◆ Goal of the exercise
Find the word "that" in the data. Return every line where it appears.

◆ Data segment

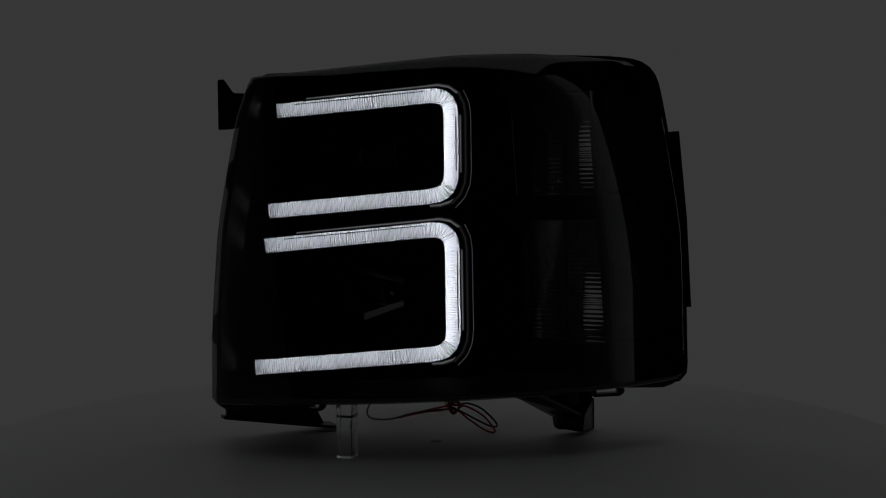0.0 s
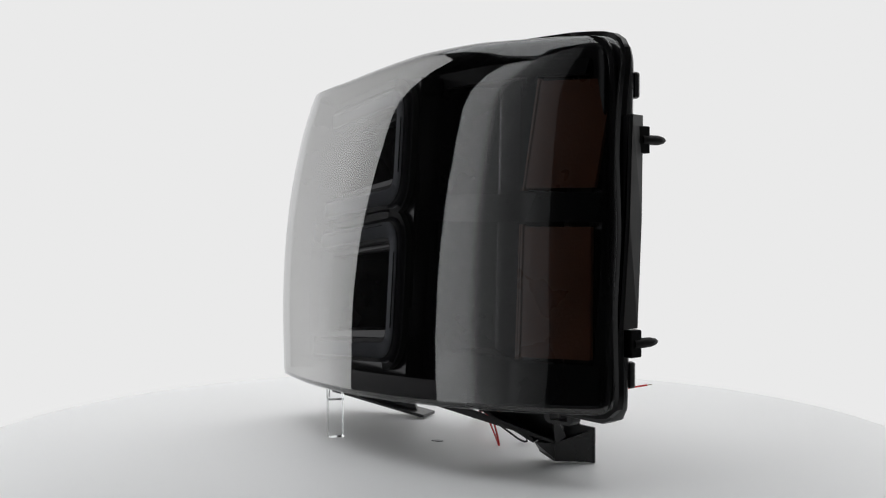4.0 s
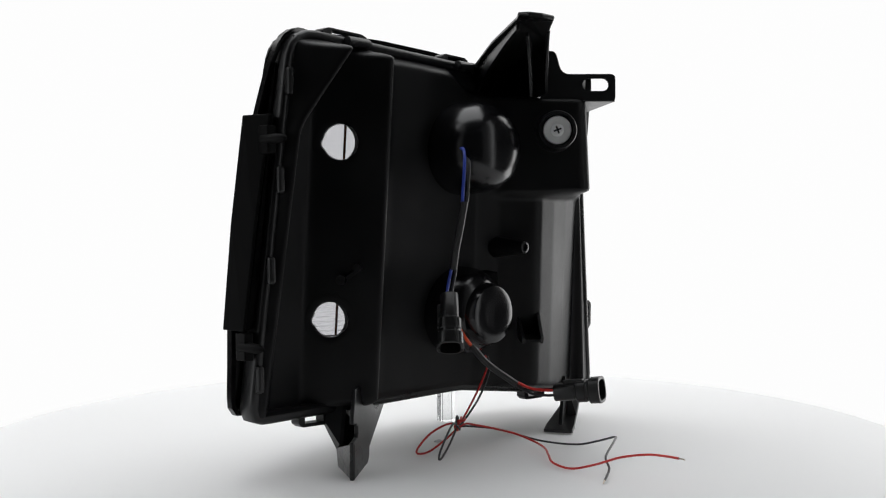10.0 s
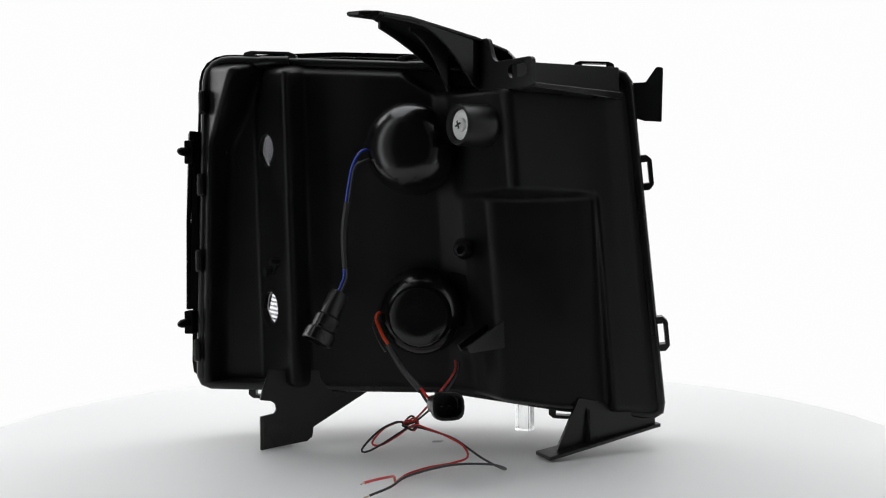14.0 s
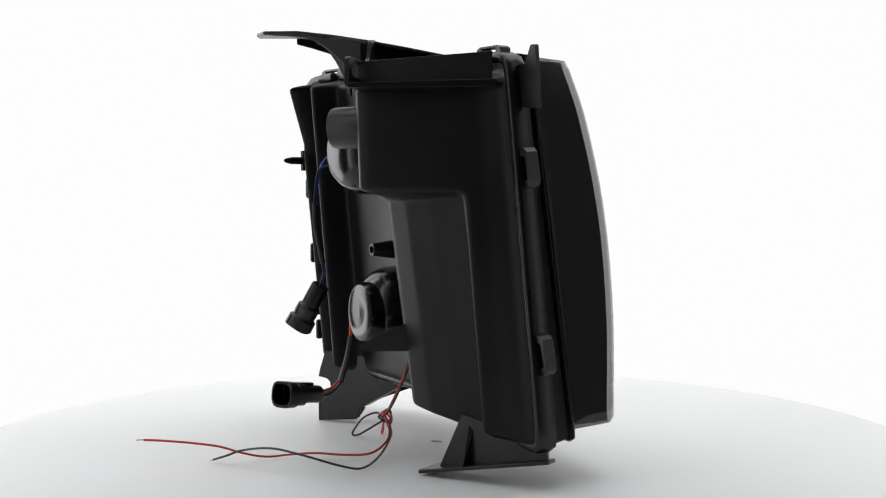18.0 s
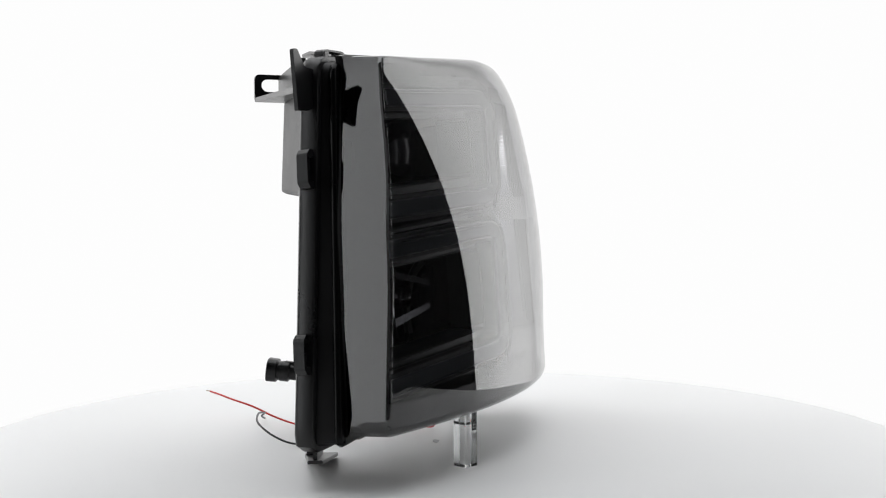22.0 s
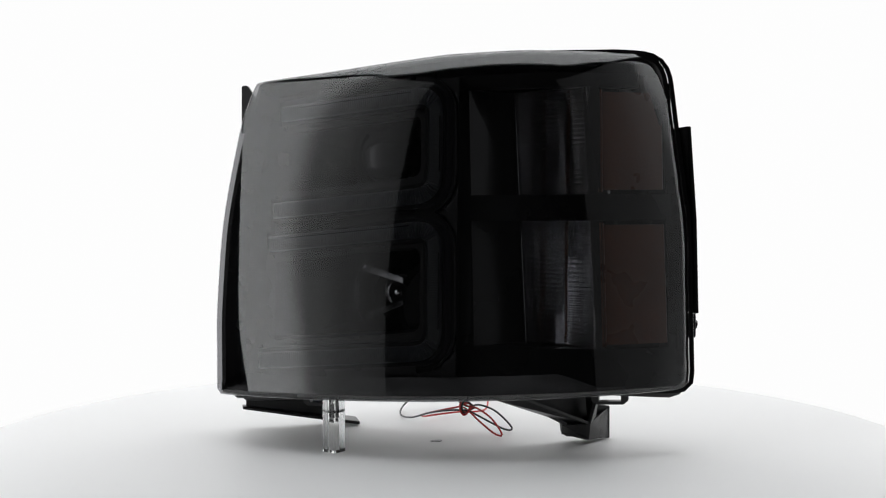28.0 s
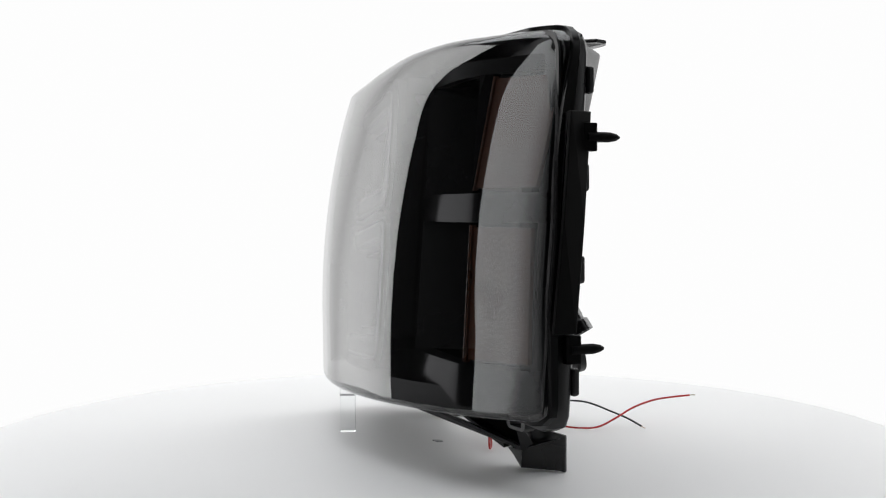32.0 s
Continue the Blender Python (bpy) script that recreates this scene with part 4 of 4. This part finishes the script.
# ---------------------------------------------------------------- wiring
def build_wiring(h):
    def wire(name, pts, mat, r=0.00105, label="", parent=None):
        return part(name, tube(bm_new(), pts, r, 8, 0.003), mat, parent or h, label, smooth=True)
    side = Vector((0.0016, -0.0014, 0))
    def pair(points, k):
        return [Vector(p) + side * k for p in points]
    # upper lead: blue and black wires, sleeved, to the hanging plug
    up = [(0.0480, 0.0800, 0.2770), (0.0535, 0.0890, 0.2745), (0.0600, 0.0955, 0.2600), (0.0650, 0.0975, 0.2300)]
    low = [(0.0692, 0.0880, 0.1720), (0.0700, 0.0862, 0.1630), (0.0735, 0.0872, 0.1540), (0.0748, 0.0880, 0.1500)]
    wire("wire", pair(up, 1.0), BLUE_WIRE, 0.0014, "blue wire from the upper boot")
    wire("wire", pair([(0.0480, 0.0800, 0.2690), (0.0540, 0.0890, 0.2660)] + up[2:], -1.0), BLACK_WIRE, 0.0012, "black wire from the upper boot")
    wire("sleeve", [up[-1], (0.0685, 0.0955, 0.2080), (0.0695, 0.0915, 0.1900), low[0]], SLEEVE, 0.0030, "black sleeve round the wire pair")
    wire("wire", pair(low, 1.0), BLUE_WIRE, 0.0013, "blue wire into the plug")
    wire("wire", pair(low, -1.0), BLACK_WIRE, 0.0012, "black wire into the plug")
    # lower lead: red and black wires to the plug that sticks out
    lo = [(0.0440, 0.0600, 0.1300), (0.0464, 0.0665, 0.1260), (0.0400, 0.0720, 0.1120), (0.0332, 0.0750, 0.1020)]
    mid = [(0.0332, 0.0750, 0.1020), (0.0200, 0.0850, 0.0840), (0.0005, 0.1005, 0.0660)]
    end = [(0.0005, 0.1005, 0.0660), (-0.0070, 0.1130, 0.0605), (-0.0150, 0.1265, 0.0595), (-0.0175, 0.1320, 0.0600)]
    wire("wire", lo, ORANGE_WIRE, 0.0016, "orange-red wire from the lower boot")
    wire("wire", [Vector(p) + Vector((0.003, -0.002, -0.006)) for p in lo], BLACK_WIRE, 0.0012)
    wire("sleeve", mid, SLEEVE, 0.0031, "black sleeve round the wire pair")
    wire("wire", [Vector(p) + Vector((0, 0, 0.0020)) for p in end], RED_WIRE, 0.0013, "red wire into the plug")
    wire("wire", [Vector(p) + Vector((0, 0, -0.0025 if i in (1, 2) else -0.0015)) for i, p in enumerate(end)], BLACK_WIRE, 0.0013, "black wire into the plug")
    # plugs
    def plug(a, b, up_dir, label):
        a, b = Vector(a), Vector(b)
        z = (b - a).normalized()
        x = Vector(up_dir).cross(z).normalized()
        y = z.cross(x)
        m = Matrix((x, y, z)).transposed().to_4x4()
        m.translation = a
        L = (b - a).length
        bm = bm_new()
        def section(w, t, d):
            return [m @ Vector((px, py, d)) for px, py in resample(rounded([(-w, -t, t * 0.8), (w, -t, t * 0.8), (w, t, t * 0.8), (-w, t, t * 0.8)], 4), 28)]
        secs = [(0.0068, 0.0055, 0), (0.0072, 0.0058, 0.001), (0.0072, 0.0058, L * 0.46), (0.0092, 0.0074, L * 0.50), (0.0092, 0.0074, L * 0.68), (0.0086, 0.0070, L * 0.70),
                (0.0086, 0.0070, L * 0.74), (0.0112, 0.0085, L * 0.78), (0.0114, 0.0087, L * 0.99), (0.0108, 0.0082, L), (0.0094, 0.0068, L), (0.0090, 0.0064, L * 0.62)]
        secs = [(w * 1.16, t * 1.32, d) for w, t, d in secs]
        rings(bm, [section(*s) for s in secs], cap=(True, True))
        p = part("plug", bm, BLACK, h, label, smooth=True, angle=30)
        for sx in (-0.0035, 0.0035):
            bm = bm_new()
            block(bm, (sx - 0.0012, -0.0004, L * 0.61), (sx + 0.0012, 0.0004, L * 0.76), m)
            part("blade", bm, DARK_CHROME, p, "dull contact blade")
        bm = bm_new()
        block(bm, (-0.0035, 0.0074, L * 0.20), (0.0035, 0.0104, L * 0.62), m)
        part("latch", bm, BLACK, p, bevel=0.0006)
        return p
    plug((0.0748, 0.0880, 0.1500), (0.0925, 0.1055, 0.1080), (0.6, -0.75, 0.1), "black two-pin plug hanging from its wires")
    plug((-0.0172, 0.1310, 0.0600), (-0.0325, 0.1705, 0.0650), (0, 0, 1), "black two-pin plug held out on stiff wires")
    # thin supply leads: down to a knot, then out over the table
    k = Vector((0.0183, 0.0461, 0.0258))
    red = [(-0.0230, 0.0420, 0.0850), (-0.0225, 0.0450, 0.0740), (-0.006, 0.0465, 0.052), (0.012, 0.0470, 0.032), k + Vector((0.001, 0.001, 0.001)),
           (0.030, 0.0410, 0.0262), (0.0455, 0.0345, 0.0185), (0.0565, 0.0300, 0.0065), (0.0568, 0.0305, 0.0020), (0.0480, 0.0360, 0.0032), (0.0330, 0.0420, 0.0125),
           k + Vector((-0.003, 0.002, -0.001)), (0.0020, 0.0530, 0.0230), (-0.016, 0.059, 0.018), (-0.033, 0.072, 0.012), (-0.039, 0.090, 0.006), (-0.028, 0.110, 0.005), (-0.009, 0.129, 0.005),
           (0.006, 0.146, 0.003), (0.011, 0.169, 0.0025), (0.008, 0.192, 0.009), (0.005, 0.215, 0.018), (0.004, 0.240, 0.024), (0.010, 0.261, 0.027), (0.0155, 0.277, 0.0285)]
    black = [(-0.0260, 0.0420, 0.0840), (-0.0255, 0.0460, 0.0730), (-0.010, 0.0480, 0.050), (0.010, 0.0480, 0.031), k + Vector((0.002, 0.003, 0.0)),
             (0.0300, 0.0500, 0.0280), (0.0450, 0.0565, 0.0215), (0.0590, 0.0605, 0.0078), (0.0612, 0.0615, 0.0022), (0.0545, 0.0590, 0.0026), (0.0400, 0.0540, 0.0105), (0.0270, 0.0485, 0.0185),
             k + Vector((-0.001, -0.001, -0.003)), (-0.006, 0.053, 0.0200), (-0.026, 0.063, 0.015), (-0.051, 0.087, 0.005), (-0.071, 0.113, 0.002), (-0.075, 0.136, 0.008), (-0.064, 0.162, 0.017),
             (-0.035, 0.181, 0.020), (-0.003, 0.195, 0.014), (0.009, 0.207, 0.008), (0.0245, 0.2135, 0.0024)]
    rl = wire("supply_lead", red, RED_WIRE, 0.0010, "thin red supply lead, knotted and trailing over the table")
    bl = wire("supply_lead", black, BLACK_WIRE, 0.0010, "thin black supply lead, knotted and trailing over the table")
    wire("bare_end", [red[-1], (0.0162, 0.2795, 0.0288), (0.0168, 0.2830, 0.0286)], COPPER, 0.0006, "stripped copper end", rl)
    wire("bare_end", [black[-1], (0.0262, 0.2140, 0.0018), (0.0290, 0.2150, 0.0010)], COPPER, 0.0006, "stripped copper end", bl)
    # the knot
    for turn, mat in ((0, RED_WIRE), (1, RED_WIRE), (2, BLACK_WIRE)):
        pts = []
        for i in range(13):
            a = 2 * math.pi * i / 11
            pts.append(k + Vector((0.0055 * math.cos(a) + 0.0015 * (turn - 1), 0.0042 * math.sin(a + turn), 0.0052 * math.sin(a) + 0.002 * math.cos(2 * a + turn))))
        wire("knot", pts, mat, 0.0010, parent=rl if mat is RED_WIRE else bl)


# ---------------------------------------------------------------- the headlight and its prop
headlight = thing("headlight", "black truck headlight with smoked lens and loose wires on a turntable", "headlight")
build_lens(headlight)
build_rim(headlight)
build_shell(headlight)
build_mounts(headlight)
build_bezel(headlight)
build_guides(headlight)
build_projector(headlight, (-0.0480, 0.0140, 0.2760), "upper projector, black with a dark lens", False)
build_projector(headlight, (-0.0410, 0.0110, 0.1430), "lower lamp bowl, black with bright facets and a bulb shield", True)
build_signal(headlight)
dome(headlight, (0.0135, 0.0600, 0.2790), 0.0415, 0.040, None, "round black rubber boot behind the upper projector")
dome(headlight, (0.0075, 0.0430, 0.1300), 0.0405, 0.030, (-0.002, 0.016, -0.002), "round black rubber boot behind the lower projector")
build_wiring(headlight)


def build_stand():
    s = thing("acrylic_stand", "small square clear acrylic block standing under the lens", "display stand")
    c = Vector((-0.0812, -0.0648, 0))
    turn = math.degrees(math.atan2(-0.0044, 0.0117))
    m = Matrix.Translation(c) @ pose(0, 0, 0, 0, 0, turn)
    def bar(z0, z1, r):
        bm = bm_new()
        loop = rounded([(-r, -r, 0.001), (r, -r, 0.001), (r, r, 0.001), (-r, r, 0.001)], 2)
        rings(bm, [[m @ Vector((x, y, z)) for x, y in loop] for z in (z0, z1)], cap=(True, True))
        return bm
    part("post", bar(0.0003, 0.0372, 0.0075), ACRYLIC, s, "clear acrylic post")
    part("cap_block", bar(0.0374, 0.0505, 0.0075), ACRYLIC, s, "clear acrylic cap block")
    for piece in s.children:
        piece.visible_shadow = False
    return s


stand = build_stand()


# ---------------------------------------------------------------- what moves
def motions():
    spin = [(k * 0.5, pose(0, 0, 0, 0, 0, -TURN * k * 0.5)) for k in range(65)]
    for moving in (turntable, headlight, stand):
        walk(moving, spin)
    # the running lights go out: turning each tube's lit side away stands in for dimming
    behind = ((0.0, 0.0), (0.5, 24.0), (1.0, 33.0), (1.5, 44.0), (2.0, 57.0), (3.0, 89.0), (4.0, 124.0), (4.5, 180.0), (5.0, 180.0), (32.0, 180.0))
    bare = ((0.0, 0.0), (1.0, 60.0), (2.0, 85.0), (3.0, 105.0), (4.0, 140.0), (4.5, 180.0), (5.0, 180.0), (32.0, 180.0))
    for t, m, fine in TUBES:
        walk(t, [(s, m @ pose(0, 0, 0, a)) for s, a in (bare if fine else behind)])


motions()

◆ Response to the exercise
Continue the Blender Python (bpy) script that recreates this scene with part 4 of 4. This part finishes the script.
    # lower lead: red and black wires to the plug that sticks out